Question

If $ Pb(s)|PbS{O_4}(s)|NaHS{O_4}(0.600M)||P{b^{2 + }}(2.50 \times {10^{ - 5}}M)|Pb(s) $
The voltage of the cell in $ V $ is $ E = + 0.061V $ . Calculate $ {K_2} = $
 $ [{H^ + }][SO_4^{2 - }]/[HSO_4^ - ] $ , the dissociation constant for $ HSO_4^ - $ _____.
Given $ Pb(s) + SO_4^{2 - } \to PbS{O_4} + 2{e^ - }(E^\circ = 0.356V),E^\circ (P{b^{2 + }}/Pb) = - 0.126V. $
Multiply the answer by $ 100 $ and fill in the blanks. (write the value to the nearest integer)

Answer 1

Hint : First calculate the value of $ E{^\circ _{cell}} $ . The value of $ E{^\circ _{cell}} $ will be used in the Nernst equation to get the value of $ Q $ which is a ratio of molarity of products to molarity of reactants. The value of $ Q $ will be used to calculate the molarity of $ SO_4^{2 - } $ . Now we can calculate the dissociation constant $ K $ .

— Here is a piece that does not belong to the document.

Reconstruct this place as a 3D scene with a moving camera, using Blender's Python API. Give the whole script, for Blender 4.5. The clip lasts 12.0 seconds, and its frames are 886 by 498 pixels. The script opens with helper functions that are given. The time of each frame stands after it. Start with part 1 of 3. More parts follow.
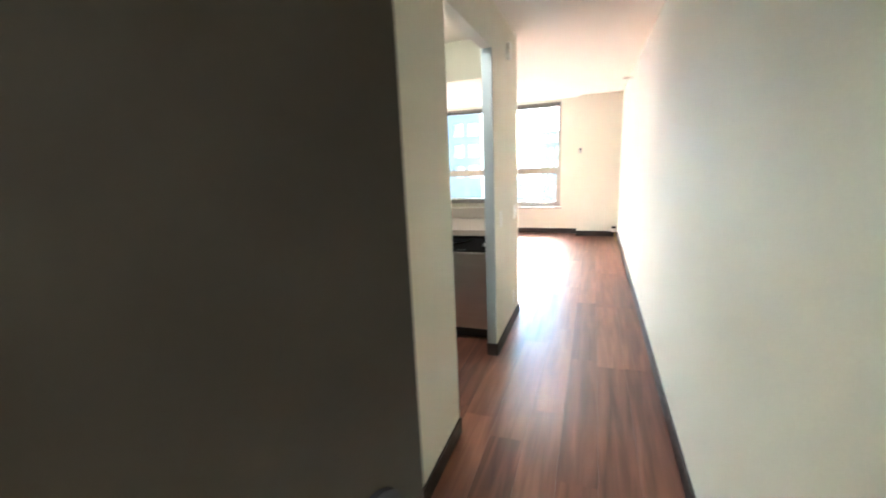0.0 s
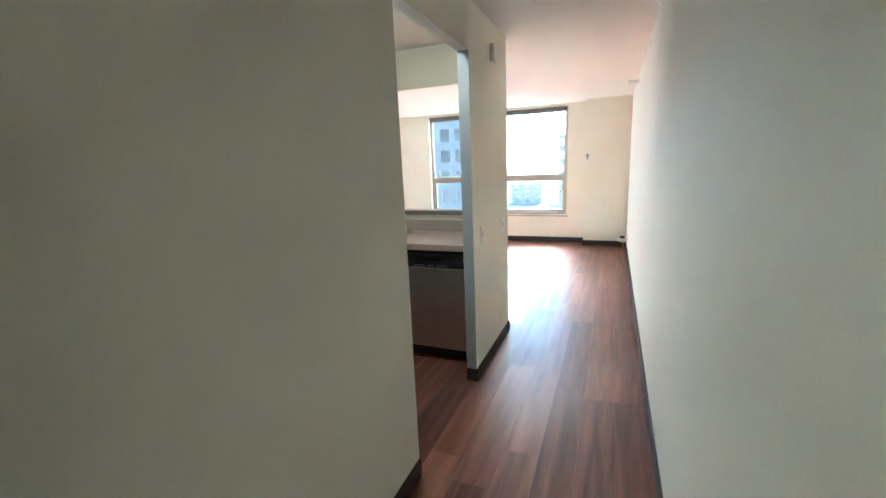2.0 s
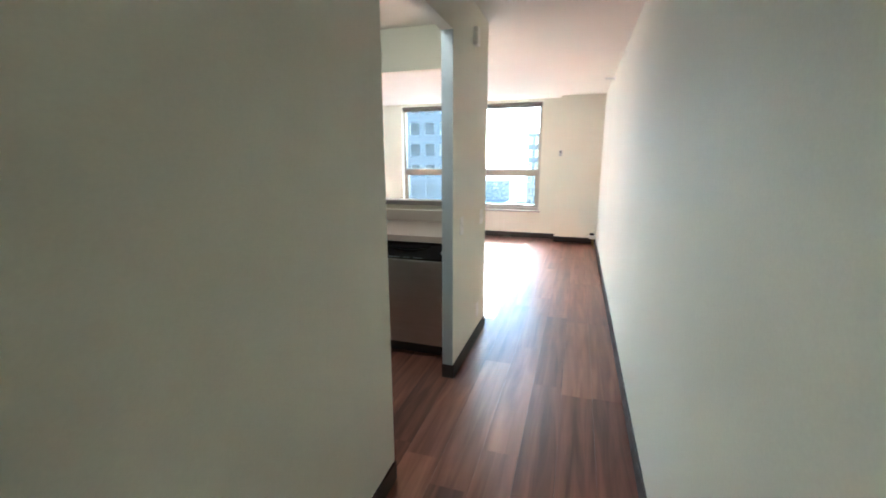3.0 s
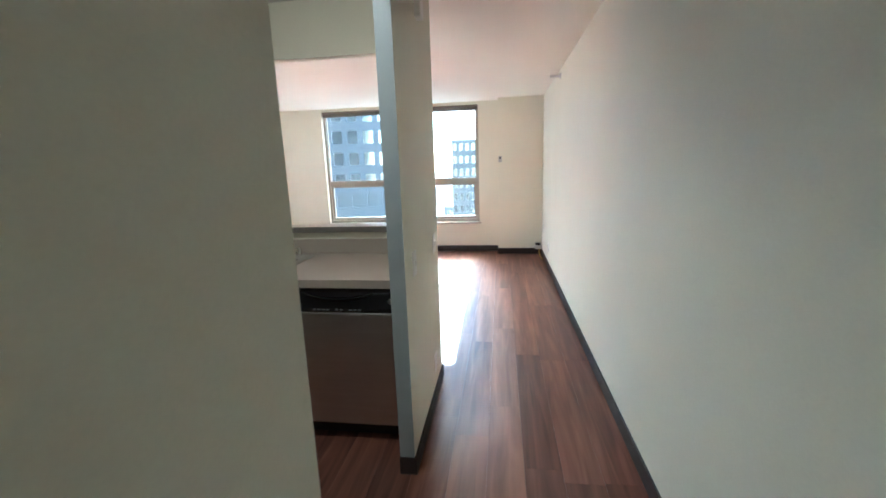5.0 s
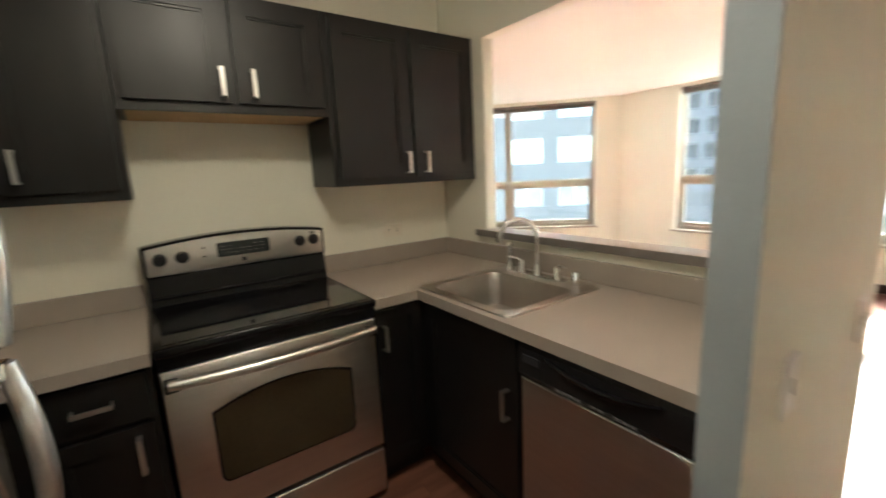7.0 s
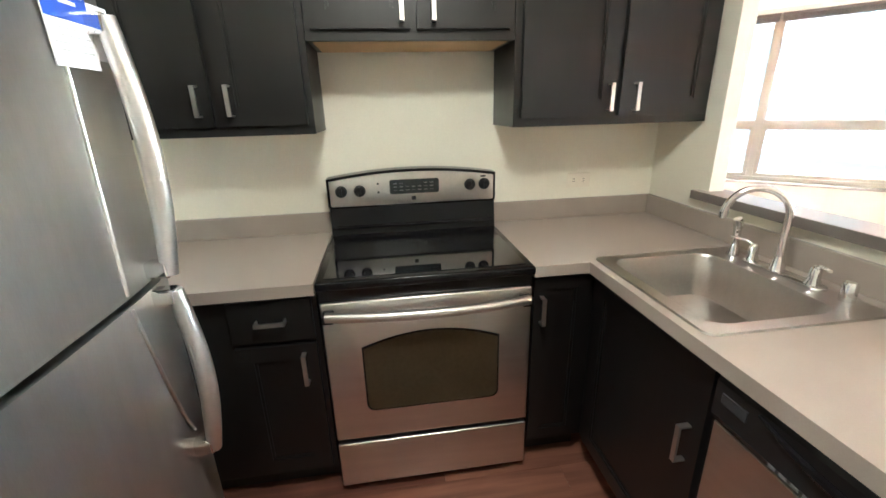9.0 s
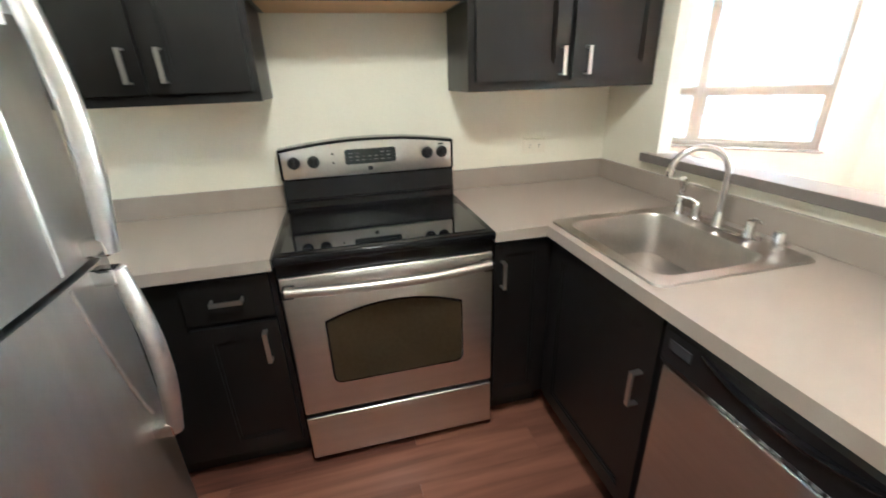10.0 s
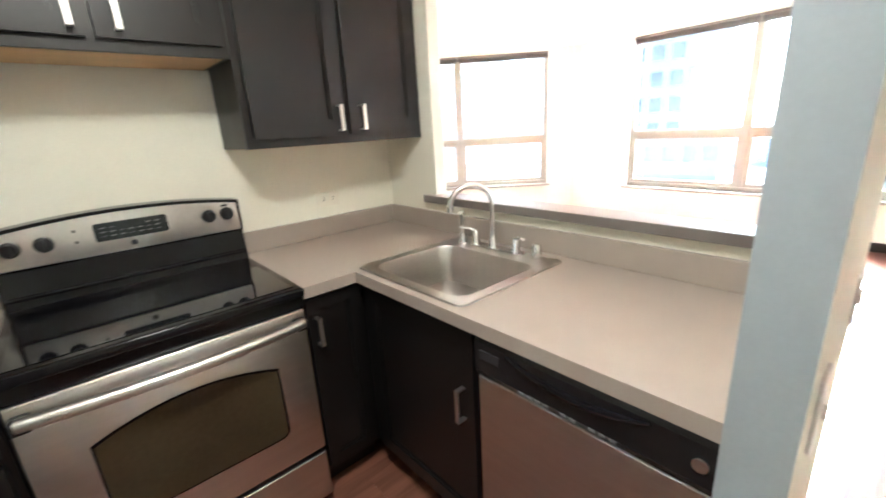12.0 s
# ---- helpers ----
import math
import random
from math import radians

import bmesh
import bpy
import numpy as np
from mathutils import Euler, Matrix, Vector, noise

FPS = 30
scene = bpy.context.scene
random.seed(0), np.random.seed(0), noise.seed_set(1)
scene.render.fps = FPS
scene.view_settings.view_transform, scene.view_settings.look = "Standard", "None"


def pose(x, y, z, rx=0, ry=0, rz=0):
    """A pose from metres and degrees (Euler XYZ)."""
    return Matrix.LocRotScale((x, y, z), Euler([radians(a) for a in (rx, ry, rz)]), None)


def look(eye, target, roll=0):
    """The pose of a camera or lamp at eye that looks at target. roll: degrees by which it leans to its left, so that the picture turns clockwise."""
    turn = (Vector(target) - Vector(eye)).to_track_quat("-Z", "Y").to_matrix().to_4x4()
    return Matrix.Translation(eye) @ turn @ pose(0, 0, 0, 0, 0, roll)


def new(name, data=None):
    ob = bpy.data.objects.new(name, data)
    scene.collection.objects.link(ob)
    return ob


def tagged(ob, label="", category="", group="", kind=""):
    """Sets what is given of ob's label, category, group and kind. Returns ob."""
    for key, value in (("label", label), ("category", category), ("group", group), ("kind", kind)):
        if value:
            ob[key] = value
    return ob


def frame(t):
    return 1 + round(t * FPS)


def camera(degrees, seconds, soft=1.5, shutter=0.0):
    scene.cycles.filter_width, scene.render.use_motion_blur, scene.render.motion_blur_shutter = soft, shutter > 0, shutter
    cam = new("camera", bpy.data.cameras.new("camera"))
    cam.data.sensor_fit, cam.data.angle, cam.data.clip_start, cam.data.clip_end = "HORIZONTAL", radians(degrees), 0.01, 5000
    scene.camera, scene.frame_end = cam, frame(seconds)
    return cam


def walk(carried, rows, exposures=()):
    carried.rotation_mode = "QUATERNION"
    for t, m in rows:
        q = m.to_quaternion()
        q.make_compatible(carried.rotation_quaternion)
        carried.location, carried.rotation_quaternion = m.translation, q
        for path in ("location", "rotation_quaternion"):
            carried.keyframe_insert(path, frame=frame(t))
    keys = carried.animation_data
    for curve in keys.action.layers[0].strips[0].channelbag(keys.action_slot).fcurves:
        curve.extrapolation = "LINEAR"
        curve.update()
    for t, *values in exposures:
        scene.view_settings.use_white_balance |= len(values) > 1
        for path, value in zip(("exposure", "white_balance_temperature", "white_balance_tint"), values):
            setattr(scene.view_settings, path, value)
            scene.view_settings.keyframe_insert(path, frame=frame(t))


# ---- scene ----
cam = camera(94.2, 12.0, soft=1.6, shutter=0.5)
PATH = [
    (0, (2.58, -3.627, 1.443), (1.902, -1.793, 1.024), -2.6),
    (0.5, (2.637, -3.533, 1.458), (2.256, -1.603, 1.093), -2.2),
    (1, (2.696, -3.356, 1.479), (2.598, -1.396, 1.092), -0.9),
    (1.5, (2.728, -3.311, 1.475), (2.168, -1.438, 1.054), -0.0),
    (2, (2.757, -3.315, 1.479), (2.005, -1.505, 1.078), -2.4),
    (2.5, (2.723, -3.297, 1.439), (2.022, -1.481, 0.982), -0.1),
    (3, (2.654, -3.23, 1.434), (2.051, -1.372, 1.004), -0.2),
    (3.5, (2.539, -3.089, 1.441), (2.211, -1.163, 1.015), -2.6),
    (5.5, (2.343, -2.251, 1.459), (2.065, -0.31, 1.065), -1.9),
    (6, (2.353, -1.955, 1.424), (1.659, -0.124, 1.02), -2.1),
    (6.5, (2.276, -1.741, 1.412), (1.069, -0.195, 1.019), -2.6),
    (7, (2.154, -1.557, 1.416), (0.545, -0.424, 1.056), -2.8),
    (7.5, (2.075, -1.433, 1.428), (0.217, -0.791, 1.055), -2.8),
    (9.5, (1.939, -1.36, 1.453), (0.064, -1.113, 0.801), -1.7),
    (10, (1.952, -1.363, 1.431), (0.156, -0.93, 0.666), -2.0),
    (10.5, (1.948, -1.374, 1.436), (0.223, -0.726, 0.658), -2.2),
    (11, (1.947, -1.373, 1.425), (0.281, -0.53, 0.708), -2.4),
    (11.5, (1.953, -1.381, 1.421), (0.365, -0.344, 0.786), -2.9),
    (12, (1.966, -1.363, 1.417), (0.526, -0.095, 0.852), -3.3),
]
EXPOSURES = [(0.0, 4.05, 5250, 0), (0.5, 3.85, 5200, 1), (1.0, 3.55, 5100, 0), (1.5, 3.45, 5000, -1), (3.5, 3.35, 4950, -2), (5.5, 2.9, 4900, -2), (6.0, 3.0, 5000, -1), (6.5, 3.25, 5900, 3), (7.5, 3.4, 6000, 4), (9.5, 4.5, 5150, 3), (12.0, 4.5, 5250, 5)]
walk(cam, [(t, look(eye, target, roll)) for t, eye, target, roll in PATH], EXPOSURES)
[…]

Complete Step By Step Answer:
First we have to calculate the value of $ E{^\circ _{cell}} $ ,
We know that,
 $ E{^\circ _{cell}} = E{^\circ _R} - E{^\circ _L} $
It is given that,
 $ E{^\circ _R} = - 0.126 $ and $ E{^\circ _L} = 0.356 $
Therefore,
 $ E{^\circ _{cell}} = - 0.126 + 0.356 $
 $ E{^\circ _{cell}} = 0.23V $
We can now use Nernst's equation to calculate the value of $ Q $ . Nernst equation is given as:
 $ {E_{cell}} = E{^\circ _{cell}} - \dfrac{{0.0592}}{n}\log Q $
Where, $ {E_{cell}} \to $ max potential which can be generated when no current is flowing.
$ E{^\circ _{cell}} \to $ cell potential
 $ n \to $ number of electrons gained or lost during reaction.
If we check the reaction, we can see that the number of electrons lost is $ 2 $ .
 $ Pb(s) + SO_4^{2 - } \to PbS{O_4} + 2{e^ - } $
On putting the values in Nernst equation,
 $ 0.061 = 0.23 - \dfrac{{0.0592}}{2}\log Q $
On further solving,
 $ \log Q = 5.709 $
 $ Q = 5.122 \times {10^5} $
Since,
 $ Q = \dfrac{{[products]}}{{[reac\tan ts]}} $
 $ Q = \dfrac{{[PbS{O_4}]}}{{[P{b^{2 + }}][SO_4^{2 - }]}} $
Hence,
 $ 5.122 \times {10^5} = \dfrac{1}{{2.5 \times {{10}^{ - 5}} \times [SO_4^{2 - }]}} $
 $ [SO_4^{2 - }] = \dfrac{1}{{5.122 \times {{10}^5} \times 2.5 \times {{10}^{ - 5}}}} $
 $ [SO_4^{2 - }] = 0.078M $
Hence, $ 0.078M $ of $ SO_4^{2 - } $ will make $ {E_{cell}} = 0 $ , thus, we reach equilibrium and now we can calculate the value of dissociation constant.
The dissociation constant $ K $ for $ HSO_4^ - $ can be calculated as follows,
 $ K = \dfrac{{[{H^ + }][SO_4^{2 - }]}}{{[HSO_4^ - ]}} $
 $ K = \dfrac{{0.078 \times 0.078}}{{0.6}} $
Hence,
 $ K = 0.0106 $
Since we are asked to multiply the value of $ K $ by $ 100 $ , thus, on multiplying,
 $ K \times 100 = 1.06 $
On writing the value of $ K $ to its nearest integer,
 $ \to K = 1.06 \approx 1 $
Hence the value of $ K $ is $ 1 $ .

Note :
Neither the value of $ Q $ nor the dissociation constant $ K $ has any unit as both of them are simply a ratio of molarity of products to their reactants. $ E{^\circ _R} $ and $ E{^\circ _L} $ can be understood as potential at anode and potential at cathode respectively. The dissociation constant $ K $ can also be written as $ {K_d} $ .
The dissociation constant is called ionization constant when it is applied for salts. The inverse of dissociation constant is called association constant.